**Instructions for the task**
Show all lines holding the string "with".

**Data extract**
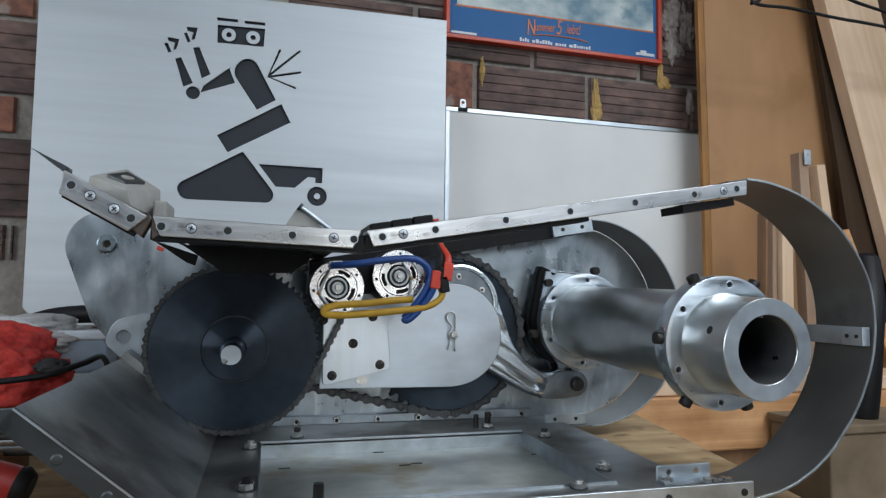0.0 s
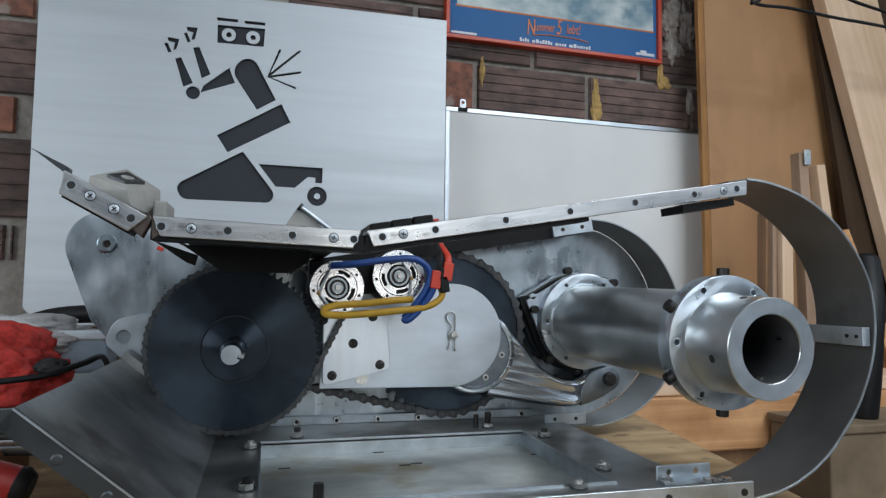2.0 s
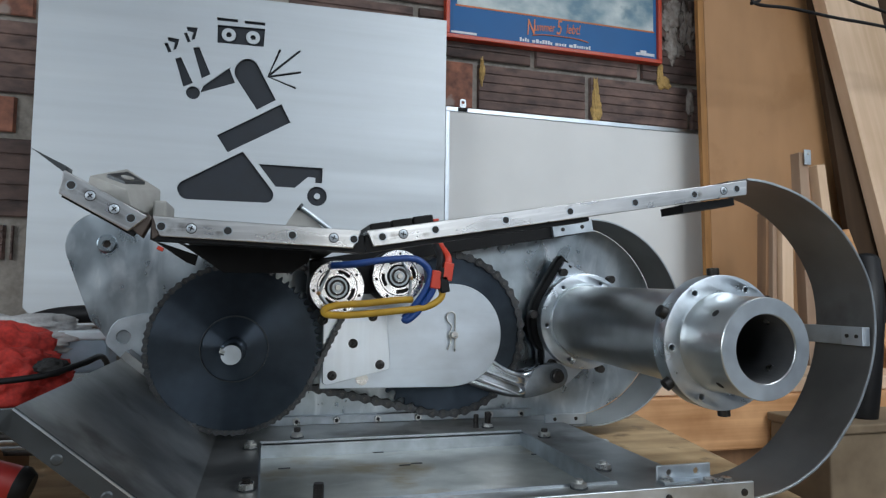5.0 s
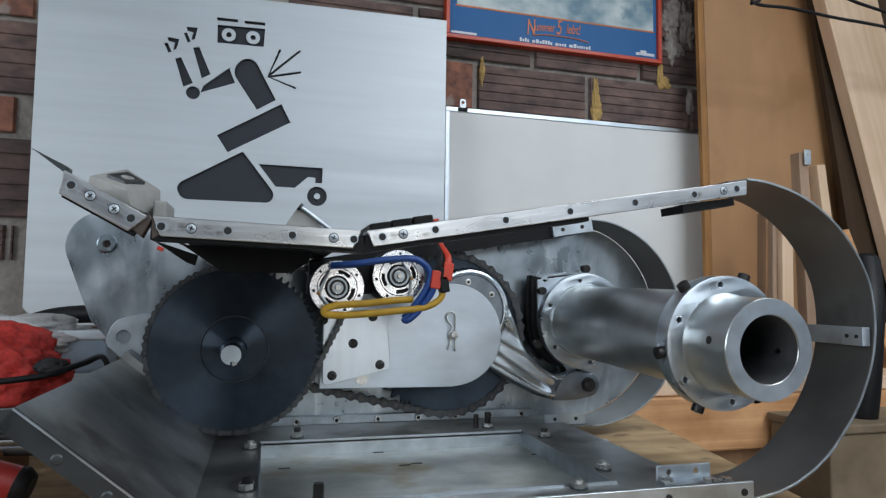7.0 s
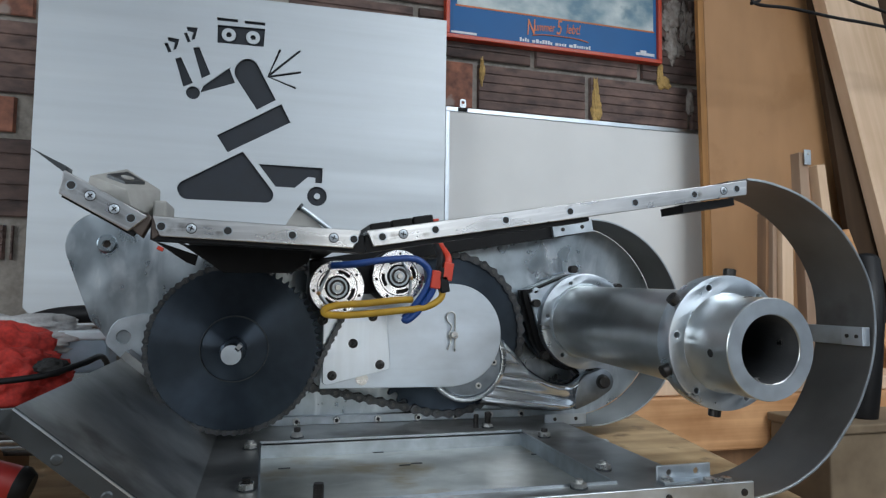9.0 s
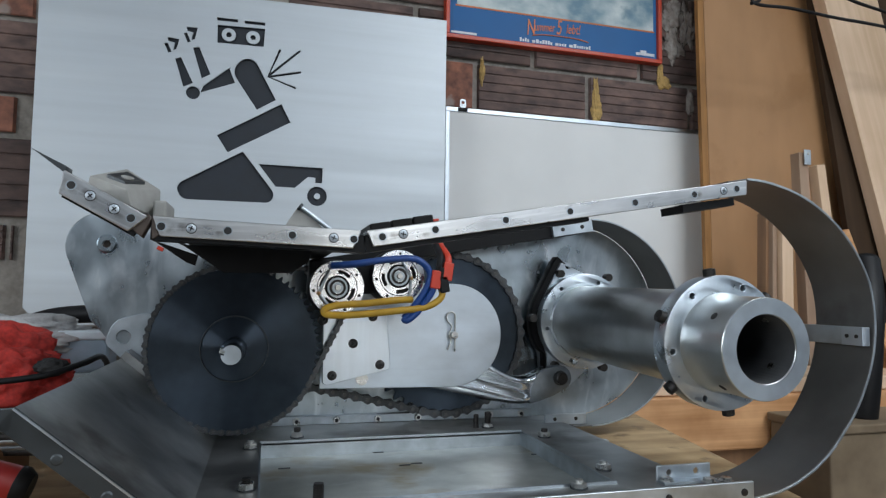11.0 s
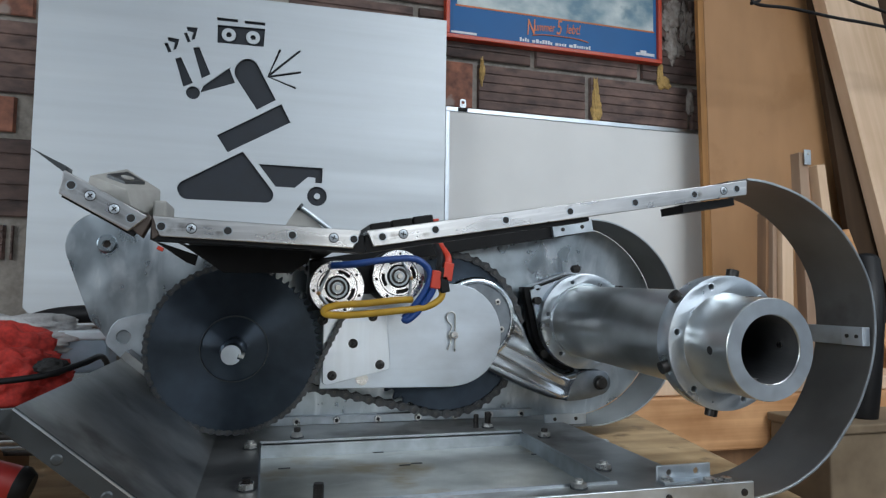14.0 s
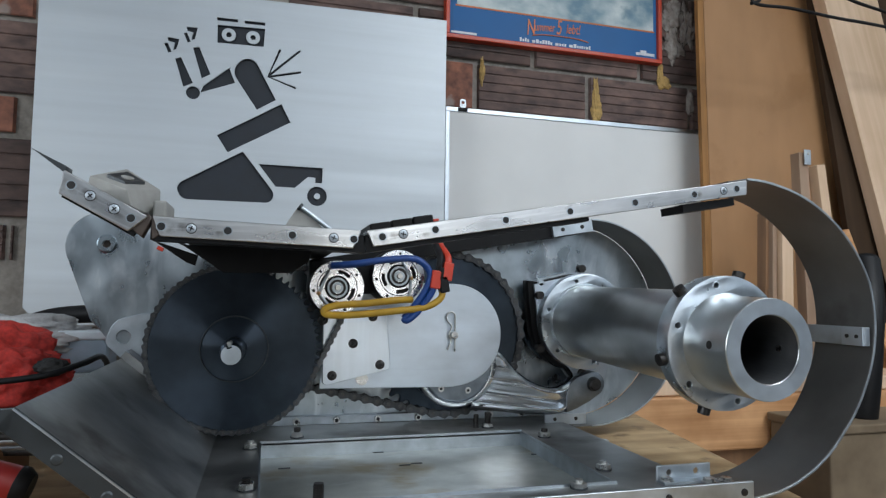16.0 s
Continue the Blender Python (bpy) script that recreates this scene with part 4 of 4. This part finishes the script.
def link_mesh(outer, pitch):
    k = pitch / PITCH
    p, w = pitch / 2, (0.0066 if outer else 0.0050) * k
    r = (0.0066 if outer else 0.0062) * k
    pts = circle(p, 0, r, 7, -75, 75) + [(0, r * 0.52)] + circle(-p, 0, r, 7, 105, 255) + [(0, -r * 0.52)]
    bms, pins = [], []
    for s in (-1, 1):
        me = flat_mesh(pts, [], 0.0015 * k, 0.0003 * k)
        me.transform(Matrix.Translation((0, s * w, 0)) @ Matrix.Rotation(radians(90), 4, "X"))
        b = bmesh.new()
        b.from_mesh(me)
        bms.append(b)
    for s in (-1, 1):
        y, pr = (0.0084 * k, 0.0026 * k) if outer else (0.004 * k, 0.005 * k)
        pins.append(lathe_bm([(0, -y), (pr, -y), (pr, y)], s * p, 0, 8))
    bm = joined(*bms)
    plates = len(bm.faces)
    bm = joined(bm, *pins)
    me = bpy.data.meshes.new("chain_link")
    bm.to_mesh(me)
    bm.free()
    me.materials.append(CHAIN)
    me.materials.append(PINM)
    for i, f in enumerate(me.polygons):
        f.material_index = 1 if i >= plates else 0
    return me


def chain(o1, r1, o2, r2, y, pitch, label):
    total, at = chain_path(o1, r1, o2, r2)
    n = 2 * round(total / pitch / 2)
    ob = thing("roller_chain", (o1[0], y, o1[1]), label, "chain")
    kinds = link_mesh(False, pitch), link_mesh(True, pitch)
    links = []
    for i in range(n):
        k = new("chain_link", kinds[i % 2])
        k.parent = ob
        links.append((k, total * i / n))
    return ob, links, at, o1


far_chain = chain((OX, OZ), R44, (0.004, 1.0195), 0.030, 0.876, PITCH, "dark oiled roller chain round the crank sprocket")
near_chain = chain((LX, LZ), R66, (0.084, 1.105), 0.026, 0.822, FINE, "dark oiled roller chain round the jackshaft sprocket")
smooth(mpart("drive_pinion", lathe_bm([(0, 0.817), (0.022, 0.817), (0.022, 0.827), (0, 0.827)], 0.084, 1.105, 24), BOLT, "small drive pinion"))
smooth(mpart("jack_pinion", lathe_bm([(0, 0.871), (0.025, 0.871), (0.025, 0.881), (0, 0.881)], 0.004, 1.0195, 30), BLACKP, "hidden chain wheel"))

# ---- clutter beside the machine ----
cloth = thing("red_cloth", (-0.28, 0.86, 0.97), "crumpled red cloth bag lying on clutter", "cloth")


def crumple(cx, cy, cz, rx, ry, rz, seed, amp):
    bm = bmesh.new()
    bmesh.ops.create_icosphere(bm, subdivisions=5, radius=1)
    for v in bm.verts:
        d = v.co.normalized()
        n = noise.noise(d * 1.6 + Vector((seed, 0, 0))) + 1.1 * (0.35 - abs(noise.noise(d * 2.4 + Vector((0, seed, 0))))) + 0.7 * (0.3 - abs(noise.noise(Vector((d.x * 3, d.y * 6, d.z * 6)) + Vector((0, 0, seed)))))
        k = 1 + amp * n
        v.co = Vector((cx + rx * d.x * k, cy + ry * d.y * k, cz + rz * d.z * k))
    for f in bm.faces:
        f.smooth = True
    return bm


seat(part("cloth_body", crumple(-0.315, 0.87, 0.995, 0.080, 0.06, 0.052, 3.1, 0.42), REDC, cloth))
seat(part("cloth_fold", crumple(-0.268, 0.83, 0.990, 0.040, 0.03, 0.034, 7.7, 0.45), REDC, cloth))
seat(part("cloth_fold", crumple(-0.325, 0.82, 0.955, 0.06, 0.03, 0.03, 1.7, 0.45), REDC, cloth))
# black lump standing in for the shade inside the bag
seat(part("bag_opening", crumple(-0.226, 0.806, 1.014, 0.016, 0.008, 0.009, 4.4, 0.25), HOLE, cloth, "bag opening, its shade drawn as a black lump"))
tagged(part("grey_cloth", crumple(-0.345, 0.98, 1.035, 0.12, 0.05, 0.032, 9.2, 0.35), GREYC), "pale grey folded cloth behind the red one", "cloth")
tub = thing("plastic_tub", (-0.235, 0.97, 0.93), "small cloudy plastic tub with blue contents", "container")
seat(part("tub_body", box_bm(-0.258, -0.199, 0.95, 1.0, 0.99, 1.037, 0.004), BLUEP, tub))
seat(part("tub_rim", box_bm(-0.262, -0.195, 0.946, 1.004, 1.034, 1.046, 0.003), CLEARP, tub, "cloudy rim"))
seat(part("tub_stand", box_bm(-0.256, -0.201, 0.952, 0.998, BZ, 0.99, 0.003), CLEARP, tub))
tagged(part("black_cable", tube_bm([(-0.42, 0.76, 1.000), (-0.30, 0.757, 1.003), (-0.225, 0.757, 1.0095), (-0.192, 0.79, 1.019), (-0.184, 0.84, 1.022), (-0.195, 0.93, 1.0)], 0.0035), RUBBER), "thick black cable lying over the flap", "cable")
grip = thing("red_tool", (-0.2, 0.6, BZ), "tool with a thick red plastic handle lying on the bench", "tool")
gm = Matrix.Translation((-0.187, 0.62, 0.934)) @ Matrix.Rotation(radians(18), 4, "Y") @ Matrix.Rotation(radians(-90), 4, "Z")
smooth(seat(part("handle", along(lathe_bm([(0, 0.0), (0.010, 0.0), (0.0145, -0.004), (0.0158, -0.012), (0.0158, -0.09), (0.013, -0.10), (0, -0.10)], seg=28), gm), REDT, grip, "red rounded handle")))
smooth(seat(part("end_cap", along(lathe_bm([(0, 0.004), (0.012, 0.003), (0.0163, -0.003), (0.0165, -0.008), (0.0158, -0.0085)], seg=28), gm), RUBBER, grip, "black end cap")))
for k in range(14):
    yy, zz = 0.655 + 0.0095 * (k % 7) + 0.004 * (k // 7), 0.9625 + 0.0095 * (k // 7) - 0.0008 * (k % 7)
    mt = (ZINC, ALU_DULL, BOLT, ZINC, ALU_DULL)[k % 5]
    m = Matrix.Translation((-0.42, yy, zz)) @ Matrix.Rotation(radians(90 + 0.9 * (k % 3)), 4, "Y") @ Matrix.Rotation(radians(2.5 * (k % 3) - 2.5), 4, "X")
    r = part("steel_rod", along(rod_bm(0.0036, 0, 0.235 + 0.02 * (k % 4), 12), m), mt)
    tagged(smooth(r), "dark steel rod in a loose pile" if mt is BOLT else "bright steel rod in a loose pile", "metal rod", "loose pile of rods")
rack = thing("rod_rack", (-0.36, 0.72, BZ), "low dark wooden block under the pile of rods", "block")
seat(part("rack_block", box_bm(-0.39, -0.22, 0.648, 0.735, BZ, 0.958, 0.004), PINED, rack))
tagged(part("tool_case", box_bm(-0.62, -0.285, 0.80, 1.05, BZ, 0.955, 0.006), BLACKP), "low black tool case under the cloth", "case")
tagged(part("dark_tube", tube_bm([(-0.52, 1.08, 0.912), (-0.45, 1.09, 0.98), (-0.35, 1.1, 1.043), (-0.28, 1.1, 1.062), (-0.16, 1.08, 1.062)], 0.014), RUBBER), "dark bent hose behind the tub", "hose")
# right-hand background
case = thing("brown_case", (1.1, 0.97, 0.0), "brown wooden box standing beyond the bench", "box")
seat(part("box_body", box_bm(0.949, 1.246, 0.904, 1.041, 0.0, 0.868, 0.004), CARD, case))
seat(part("box_lid", box_bm(0.945, 1.25, 0.90, 1.045, 0.868, 0.884, 0.003), CARD, case, "thin lid board with a worn edge"))
hose = thing("black_hose", (1.0, 0.95, 0.87), "thick black hose hanging down beside the box", "hose")
seat(part("hose_body", tube_bm([(1.17, 1.02, 1.18), (1.13, 0.98, 1.10), (1.10, 0.96, 1.03), (1.085, 0.955, 0.95), (1.08, 0.96, 0.884)], 0.028, 16), RUBBER, hose))
wire = thing("hanging_wire", (1.5, 1.2, 1.7), "thin black wires strung across the timber", "wire")
seat(part("wire_strand", tube_bm([(1.14, 1.648, 2.05), (1.13, 1.30, 1.88), (1.122, 1.25, 1.818), (1.230, 1.25, 1.8202), (1.369, 1.25, 1.8143), (1.53, 1.25, 1.8116), (2.0, 1.25, 1.795), (2.568, 1.25, 1.77)], 0.0042, 8), RUBBER, wire))
seat(part("wire_strand", tube_bm([(1.140, 1.25, 1.850), (1.134, 1.25, 1.826), (1.112, 1.25, 1.817)], 0.005, 8), RUBBER, wire))
seat(part("wire_strand", tube_bm([(1.30, 1.25, 1.90), (1.4164, 1.25, 1.8682), (1.5325, 1.25, 1.8512), (1.9, 1.25, 1.80), (2.568, 1.25, 1.72)], 0.0042, 8), RUBBER, wire))

# ---- bricks ----


def brick_mesh(w, h, scored, mat):
    """A brick face with horizontal grooves, standing proud of the mortar."""
    d, g = 0.012, 0.0035
    rows = [(0.0, d - 0.003), (0.003, d)]
    if scored:
        for k in range(1, 5):
            z = h * k / 5
            rows += [(z - 0.003, d), (z - 0.0012, d - g), (z + 0.0012, d - g), (z + 0.003, d)]
    rows += [(h - 0.003, d), (h, d - 0.003)]
    verts, faces = [], []
    for z, y in rows:
        verts += [(-w / 2, 0, z), (-w / 2 + 0.003, -y, z), (w / 2 - 0.003, -y, z), (w / 2, 0, z)]
    for i in range(len(rows) - 1):
        a = 4 * i
        faces += [(a + k, a + k + 1, a + k + 5, a + k + 4) for k in range(3)]
    me = bpy.data.meshes.new("brick")
    me.from_pydata(verts, [], faces)
    me.materials.append(mat)
    return me


BW, BH = 0.328, 0.126
KINDS = {k: brick_mesh(w, BH, s, m) for k, w, s, m in (("full", BW, True, BRICKD), ("redfull", BW, False, BRICKR))}


def courses(x0, x1, z0, n, shift, reds):
    for c in range(n):
        z = z0 + 0.1385 * c
        x = x0 + (0.171 if (c + shift) % 2 else 0.0)
        k = 0
        while x < x1:
            key = "full"
            if (c, k) in reds:
                key = "redfull"
            b = new("brick", KINDS[key])
            b.parent = wall_north
            b.location = (x + BW / 2, WALL_Y - 0.012, z)
            x += BW + 0.014
            k += 1


courses(-0.138, 1.9, 1.612 - 0.1385 * 4, 9, 0, {(4, 1), (7, 3)})
LEFT = ((0.995, 0.140, (-0.90, -0.60), "scored"), (1.165, 0.078, (-0.892, -0.562, -0.546), "scored"), (1.262, 0.178, (-1.05, -0.72, -0.38), "scored"), (1.455, 0.082, (-0.86, -0.708, -0.556), "red"), (1.546, 0.168, (-1.0, -0.67, -0.33), "scored"), (1.727, 0.126, (-0.86, -0.53), "red"), (1.866, 0.126, (-1.0, -0.67, -0.33), "scored"), (2.005, 0.126, (-0.86, -0.53), "scored"))
for z, h, xs, look_kind in LEFT:
    for x0, x1 in zip(xs, xs[1:]):
        b = new("brick", brick_mesh(x1 - x0 - 0.014, h, look_kind == "scored", BRICKR if look_kind == "red" else BRICKD))
        b.parent = wall_north
        b.location = ((x0 + x1) / 2, WALL_Y - 0.012, z)
white = crumple(1.222, WALL_Y - 0.025, 1.69, 0.012, 0.003, 0.032, 6.0, 0.5)
tagged(part("paint_smear", joined(white, crumple(1.165, WALL_Y - 0.024, 1.87, 0.028, 0.002, 0.04, 2.6, 0.8), crumple(1.215, WALL_Y - 0.024, 1.93, 0.02, 0.002, 0.05, 1.6, 0.8), crumple(1.17, WALL_Y - 0.024, 1.96, 0.03, 0.002, 0.04, 5.6, 0.8)), DIRTYW, wall_north), kind="stuff")
smear = []
for x, z, w, h, s in ((0.905, 1.675, 0.009, 0.055, 2.0), (0.908, 1.64, 0.014, 0.03, 5.0), (1.13, 1.745, 0.022, 0.016, 3.0), (0.556, 1.72, 0.006, 0.03, 8.0), (1.12, 1.775, 0.008, 0.03, 4.0)):
    smear.append(crumple(x, WALL_Y - 0.025, z, w, 0.004, h, s, 0.5))
tagged(part("mortar_smear", joined(*smear), FOAM, wall_north), kind="stuff")

# ---- what moves ----
TURN = 6.583          # seconds for one turn of the crank


def linkage(t):
    """Crank angle, crank pin, lever angle and rod angle at t seconds."""
    a = radians(75.6) - 2 * math.pi / TURN * t
    c = Vector((OX + CRANK_R * math.cos(a), OZ + CRANK_R * math.sin(a)))
    d = Vector((AX, AZ)) - c
    b = math.acos((LEVER_R ** 2 + d.length ** 2 - ROD_L ** 2) / (2 * LEVER_R * d.length))
    lever = math.atan2(-d.y, -d.x) + b
    p = Vector((AX + LEVER_R * math.cos(lever), AZ + LEVER_R * math.sin(lever)))
    return a, c, lever, math.atan2(p.y - c.y, p.x - c.x)


def turned(x, y, z, angle, tilt=0.0):
    """A pose in the machine's space, turned counter-clockwise as seen from the near side."""
    m = Matrix.Translation(Vector((x, y, z)) - machine.location)
    return m @ Matrix.Rotation(-angle, 4, "Y") @ Matrix.Rotation(tilt, 4, "Z")


def axle_pose(lever):
    """The axle leans a little, and its tube runs slightly out of true as it turns."""
    m = Matrix.Translation(Vector((AX, 0.865, AZ)) - machine.location)
    lean = Matrix.Rotation(radians(0.64), 4, "X") @ Matrix.Rotation(radians(-1.01), 4, "Z")
    run_out = Matrix.Rotation(radians(-0.13), 4, "Z") @ Matrix.Rotation(radians(1.01), 4, "X")
    return m @ lean @ Matrix.Rotation(-(lever + radians(PIN_ANGLE)), 4, "Y") @ run_out


def move_chain(data, speed, step):
    ob, links, at, o1 = data
    n = int(round(16.0 / step))
    for k, s0 in links:
        rows = []
        for i in range(n + 1):
            x, z, h = at(s0 + speed * i * step)
            rows.append((i * step, Matrix.Translation((x - o1[0], 0, z - o1[1])) @ Matrix.Rotation(-h, 4, "Y")))
        walk(k, rows)


def motions():
    times = [0.2 * i for i in range(81)]
    states = [(t, linkage(t)) for t in times]
    walk(crank, [(t, turned(OX, 0.876, OZ, s[0])) for t, s in states])
    walk(rod, [(t, turned(s[1].x, 0.858, s[1].y, s[3])) for t, s in states])
    walk(axle, [(t, axle_pose(s[2])) for t, s in states])
    walk(jack, [(t, turned(LX, 0.822, LZ, radians(225 - 300 * t))) for t in times])
    move_chain(far_chain, R44 * 2 * math.pi / TURN, 0.2)
    move_chain(near_chain, R66 * radians(300), 0.1 / 2)


motions()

**Answer in full**
Continue the Blender Python (bpy) script that recreates this scene with part 4 of 4. This part finishes the script.
tub = thing("plastic_tub", (-0.235, 0.97, 0.93), "small cloudy plastic tub with blue contents", "container")
grip = thing("red_tool", (-0.2, 0.6, BZ), "tool with a thick red plastic handle lying on the bench", "tool")
seat(part("box_lid", box_bm(0.945, 1.25, 0.90, 1.045, 0.868, 0.884, 0.003), CARD, case, "thin lid board with a worn edge"))
    """A brick face with horizontal grooves, standing proud of the mortar."""